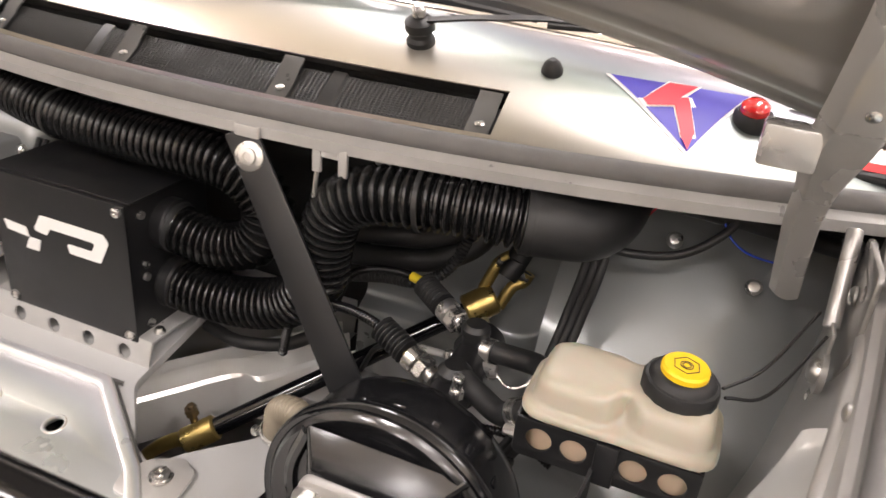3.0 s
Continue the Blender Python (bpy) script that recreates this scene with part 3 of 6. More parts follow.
screen = cpart("windscreen", thick(grid([[glass_at(-0.655 + 1.31 * i / 36, j / 10) for j in range(11)] for i in range(37)]), 0.004), "glass", "curved clear windscreen")
screen.visible_shadow = False
edge = [glass_at(-0.628 + 1.256 * i / 30, -0.012) for i in range(31)]
side_r = [glass_at(0.664, 0.055 + 0.945 * j / 10) for j in range(11)]
side_l = [glass_at(-0.664, 0.055 + 0.945 * j / 10) for j in range(10, -1, -1)]
corner_r, corner_l = glass_at(0.656, 0.004), glass_at(-0.656, 0.004)
loop = side_l + [corner_l] + edge + [corner_r] + side_r
mid = Vector((0, 0.78, 1.09))
part("frame", tube(loop, 0.0105, 12, 0.008, True, 5), "chrome", screen, "polished chrome windscreen trim")
inner_loop = [p + (mid - p).normalized() * 0.022 + Vector((0, 0.004, 0)) for p in loop]
part("inner_trim", tube(inner_loop, 0.0052, 10, 0.010, True, 4), "chrome", screen, "slim chrome inner trim")
part("gasket", tube([p + (mid - p).normalized() * 0.012 + Vector((0, 0.009, 0.004)) for p in loop], 0.0105, 8, 0.012, True, 4), "rubber", screen, "black rubber gasket")
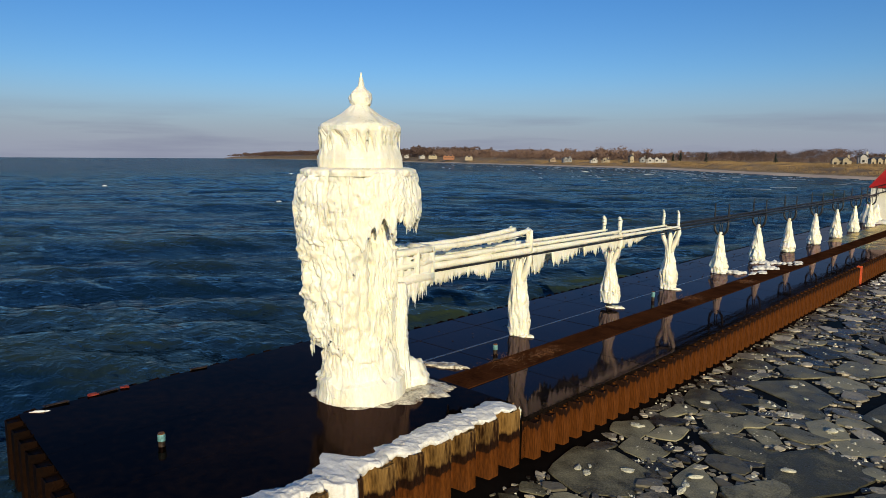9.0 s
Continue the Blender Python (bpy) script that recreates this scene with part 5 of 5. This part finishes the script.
# bearings are degrees left of the pier's axis
for brg, dist, z, w, d, h, wall, g, lab in (
        (12.9, 520, 4.5, 14, 10, 5.4, CREAM, 2, "large cream shore house with dormered slate roof"), (10.6, 525, 4.8, 13, 10, 5.6, CREAM, 3, "large cream shore house with dormered slate roof"),
        (11.6, 560, 6.0, 7, 8, 6.5, WHT, 1, "tall white house behind the dunes"), (9.3, 540, 4.5, 8, 8, 5, TAN, 1, "tan shore house among bare trees"), (8.6, 530, 4.2, 7, 8, 4.6, TAN, 1, "tan shore house among bare trees"),
        (4.5, 505, 3.8, 9, 8, 3.8, WHT, 2, "low white house under bare trees"), (6.1, 520, 4.0, 6, 8, 4.4, CREAM, 1, "small cream house behind the beach"),
        (26.0, 745, 3.6, 24, 10, 4.4, WHT, 3, "wide white beach house with many windows"), (28.0, 760, 3.6, 5, 6, 7.5, CREAM, 1, "narrow cream house with a tower"), (27.1, 770, 3.6, 7, 7, 5, GRY, 1, "grey house behind the beach"),
        (30.0, 780, 3.4, 9, 7, 3.4, CREAM, 1, "small cream house behind the beach"), (31.0, 790, 3.2, 9, 7, 2.8, WHT, 1, "low white house behind the beach"), (33.2, 800, 3.2, 12, 8, 4.4, GRY, 2, "grey shore house with a dark roof"), (34.4, 820, 3.2, 8, 7, 3, TAN, 1, "tan house behind the beach"),
        (41.5, 1180, 3, 18, 10, 5.0, CREAM, 2, "cream house above the beach"), (43.2, 1230, 3, 28, 12, 6.5, ORG, 3, "orange brick house above the beach"), (44.6, 1260, 3, 22, 12, 5.5, CREAM, 3, "cream house above the beach"),
        (45.5, 1300, 10, 14, 10, 5, WHT, 1, "white house on the wooded bluff"), (46.8, 1330, 11, 12, 10, 5, WHT, 1, "white house on the wooded bluff"), (49.3, 1400, 4, 24, 12, 5, CREAM, 2, "cream house above the beach"),
        (51.8, 1450, 4, 20, 12, 8, CREAM, 2, "tall cream house above the beach"), (53.2, 1480, 5, 10, 10, 8, GRY, 1, "grey house above the beach")):
    inland = max(dist, shore_range(brg) + 80)
    grow = inland / dist
    if grow > 1.01:
        z = 5.0 + np.clip((inland - 1080) / 1500, 0, 1) * 12
    hx, hy = shore_at(brg, inland)
    small = 0.72 if brg > 40 else 0.85
    house(hx, hy, z, w * small * grow, d * small * grow, h * small * 0.82 * grow, wall, brg + random.uniform(-25, 25), g, lab)

tower_block = thing("tower_block", (98, 880, 5), "dark high-rise block with a roof mast", "building")
part("wall", boxes(((-9, -8, -5), (9, 8, 31))), HOUSE_ROOF, tower_block)
part("mast", bar([(-4, 0, 31), (-4, 0, 47)], [0.35, 0.15], 6), BLACK, tower_block)
for lv in range(9):
    for c in range(5):
        part("window", boxes(((-8 + c * 3.4, -8.06, 1 + lv * 3.2), (-6 + c * 3.4, -7.98, 2.7 + lv * 3.2))), DARK_GLASS, tower_block)


def surf():
    """Broken foam where waves run in to the beach."""
    rng = np.random.default_rng(9)
    verts, faces = [], []
    for _ in range(1900):
        k = int(rng.integers(2, len(P_SHORE) - 2))
        if P_SHORE[k, 0] > -40 or FAR[k] > 2200:
            continue
        o = -abs(rng.normal(0, 70)) - 4
        q = P_SHORE[k] + N_SHORE[k] * o
        d = P_SHORE[k + 1] - P_SHORE[k - 1]
        d = d / np.hypot(*d)
        ln, wd = rng.uniform(1.5, 10), rng.uniform(0.3, 1.2)
        b = len(verts)
        c = 7
        for j in range(c):
            s = j / (c - 1) - 0.5
            half = wd * (1 - (2 * s) ** 2) * rng.uniform(0.5, 1.2) + 0.05
            m = q + d * ln * s + N_SHORE[k] * rng.normal(0, 0.3)
            verts += [(*(m - N_SHORE[k] * half), WATER_Z + 0.05), (*(m + N_SHORE[k] * half * 0.4), WATER_Z + 0.22 * rng.uniform(0.5, 1.2)), (*(m + N_SHORE[k] * half), WATER_Z + 0.05)]
        for j in range(c - 1):
            i0 = b + j * 3
            faces += [(i0, i0 + 3, i0 + 4, i0 + 1), (i0 + 1, i0 + 4, i0 + 5, i0 + 2)]
    tagged(link("surf", mesh_from("surf", verts, faces, True), FOAM), "broken white surf off the beach", "surf", kind="stuff")


surf()


def whitecap(x, y, turn, ln, hgt):
    """One short breaking crest out on the lake."""
    n, m = 34, 9
    s = np.linspace(-1, 1, n)
    crest = np.clip(1 - s ** 2, 0, 1) ** 0.8 * (0.5 + 0.9 * fbm(np.stack([s * 5 + x, s * 0, s * 0 + y], -1), 31, 3))
    V = []
    for j in range(m):
        u = j / (m - 1)
        wob = 0.18 * (vnoise(np.stack([s * 9, s * 0 + u * 4, s * 0 + x], -1), 33) - 0.5)
        V.append(np.stack([s * ln / 2, (u - 0.4) * 0.9 * crest + wob * crest, -0.12 + hgt * crest * math.sin(math.pi * min(1, u * 1.15) ** 0.6)], -1))
    V = np.stack(V, 1)
    idx = np.arange(n * m).reshape(n, m)
    F = np.stack([idx[:-1, :-1], idx[1:, :-1], idx[1:, 1:], idx[:-1, 1:]], -1).reshape(-1, 4)
    tagged(link("whitecap", mesh_from("whitecap", V.reshape(-1, 3).tolist(), F.tolist(), True), FOAM, at=(x, y, WATER_Z), turn=turn), "small white breaking wave crest on the lake", "wave", "whitecaps")


WHITECAPS = [(-218, 164, 20, 8, 0.8), (-114, 69, 15, 1.8, 0.3), (-222, 70, 20, 3, 0.35), (-330, 215, 20, 4, 0.5), (-170, 300, 18, 5, 0.6), (-105, 262, 24, 4, 0.4), (-260, 430, 15, 7, 0.7), (-190, 395, 28, 6, 0.6)]
for x, y, turn, ln, hgt in WHITECAPS:
    whitecap(x, y, turn, ln, hgt)
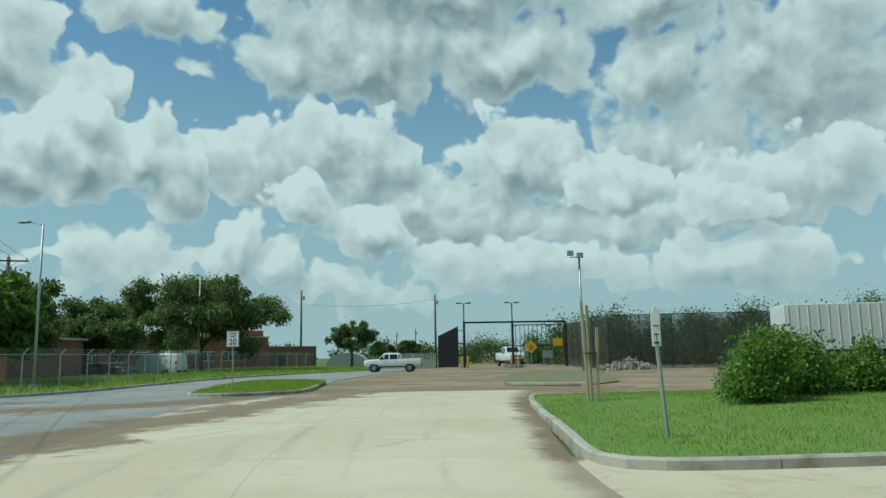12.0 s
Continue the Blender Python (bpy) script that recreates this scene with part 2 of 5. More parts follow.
def concrete_road():
    """Pale worn concrete: joints, tyre tracks along the lanes (by the strip's own coordinates), tan dust and cracks."""
    m = bpy.data.materials.new("worn_concrete_road")
    m.use_nodes = True
    n = Nodes(m.node_tree)
    bsdf = m.node_tree.nodes["Principled BSDF"]
    tex = n.add("ShaderNodeTexCoord")
    coord = tex.outputs["Object"]
    sep = n.add("ShaderNodeSeparateXYZ")
    n.link(tex.outputs["UV"], sep.inputs[0])
    across, along = sep.outputs[0], sep.outputs[1]
    color = n.mix(n.step(n.noise(coord, 0.22, 5, 0.6), 0.35, 0.7), (0.52, 0.44, 0.31), (0.60, 0.525, 0.385))
    color = n.mix(n.step(n.noise(coord, 1.3, 6, 0.65), 0.52, 0.75, 0, 0.55), color, (0.48, 0.405, 0.28))
    color = n.mix(1.0, color, n.mix(n.noise(coord, 45, 4, 0.7), (0.86,) * 3, (1.14,) * 3), "MULTIPLY")
    wob = n.math("MULTIPLY_ADD", n.noise(coord, 0.12, 2), 1.6, n.math("SUBTRACT", across, 0.8))
    lanes = None
    for at, width in ((2.5, 0.10), (4.1, 0.09), (5.1, 0.07), (6.3, 0.09), (7.7, 0.10)):
        d = n.math("ABSOLUTE", n.math("SUBTRACT", wob, at))
        l = n.step(d, width, width + 0.12, 1, 0)
        lanes = l if lanes is None else n.math("MAXIMUM", lanes, l)
    lanes = n.math("MULTIPLY", lanes, n.step(n.noise(n.vec("MULTIPLY", tex.outputs["UV"], (2.0, 0.16, 1)), 1.0, 4, 0.7), 0.42, 0.66, 0, 0.22))
    color = n.mix(lanes, color, (0.21, 0.195, 0.155))
    # expansion joints across the slabs and one along the middle
    j = n.math("ABSOLUTE", n.math("SUBTRACT", n.math("FRACT", n.math("MULTIPLY", along, 1 / 6.2)), 0.5))
    joint = n.step(j, 0.4965, 0.499, 0, 0.55)
    mid = n.step(n.math("ABSOLUTE", n.math("SUBTRACT", across, 5.0)), 0.012, 0.03, 0.22, 0)
    # cracks
    crack = n.step(n.voronoi(n.vec("ADD", coord, n.vec("MULTIPLY", n.add("ShaderNodeTexNoise").outputs["Color"], (0.5, 0.5, 0))), 0.23, "DISTANCE_TO_EDGE"), 0.004, 0.018, 1, 0)
    crack = n.math("MULTIPLY", crack, n.step(n.noise(coord, 0.3, 3), 0.5, 0.62, 0, 0.3))
    dark = n.math("MAXIMUM", n.math("MAXIMUM", joint, mid), crack)
    color = n.mix(dark, color, (0.17, 0.15, 0.115))
    # tan silt along both gutters
    edge = n.math("MINIMUM", across, n.math("SUBTRACT", 10.0, across))
    silt = n.math("MULTIPLY", n.step(n.math("ADD", edge, n.math("MULTIPLY_ADD", n.noise(coord, 0.8, 5, 0.7), 1.0, -0.5)), 0.1, 0.75, 1, 0), 0.8)
    color = n.mix(silt, color, (0.25, 0.19, 0.125))
    color = trails(n, coord, color)
    n.link(color, bsdf.inputs["Base Color"])
    bsdf.inputs["Roughness"].default_value = 0.85
    b = n.add("ShaderNodeBump")
    b.inputs["Strength"].default_value, b.inputs["Distance"].default_value = 0.35, 0.006
    n.link(n.noise(coord, 70, 6, 0.7), b.inputs["Height"])
    n.link(b, bsdf.inputs["Normal"])
    return m


def patchy(name, a, b, c, scale, fine=40.0, rough=0.9, bump=0.5, dirty=False):
    """Ground of three colours in drifting patches."""
    m = bpy.data.materials.new(name)
    m.use_nodes = True
    n = Nodes(m.node_tree)
    bsdf = m.node_tree.nodes["Principled BSDF"]
    coord = n.add("ShaderNodeTexCoord").outputs["Object"]
    color = n.mix(n.step(n.noise(coord, scale, 6, 0.62), 0.40, 0.62), a, b)
    color = n.mix(n.step(n.noise(n.vec("ADD", coord, (31, 7, 3)), scale * 3.1, 6, 0.65, 0.6), 0.5, 0.7, 0, 0.9), color, c)
    color = n.mix(1.0, color, n.mix(n.noise(coord, fine, 5, 0.7), (0.75,) * 3, (1.25,) * 3), "MULTIPLY")
    if dirty:
        color = trails(n, coord, color)
    n.link(color, bsdf.inputs["Base Color"])
    bsdf.inputs["Roughness"].default_value = rough
    bp = n.add("ShaderNodeBump")
    bp.inputs["Strength"].default_value, bp.inputs["Distance"].default_value = bump, 0.02
    n.link(n.noise(coord, fine * 0.5, 6, 0.7), bp.inputs["Height"])
    n.link(bp, bsdf.inputs["Normal"])
    return m


def glass_material(name, base, rough=0.04):
    m = material(name, base, rough, spec=0.8)
    return m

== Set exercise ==
Using the listing, collect all lines in which the string "that" is found.

== Task output ==
Continue the Blender Python (bpy) script that recreates this scene with part 3 of 6. More parts follow.
Continue the Blender Python (bpy) script that recreates this scene with part 5 of 5. This part finishes the script.
Continue the Blender Python (bpy) script that recreates this scene with part 2 of 5. More parts follow.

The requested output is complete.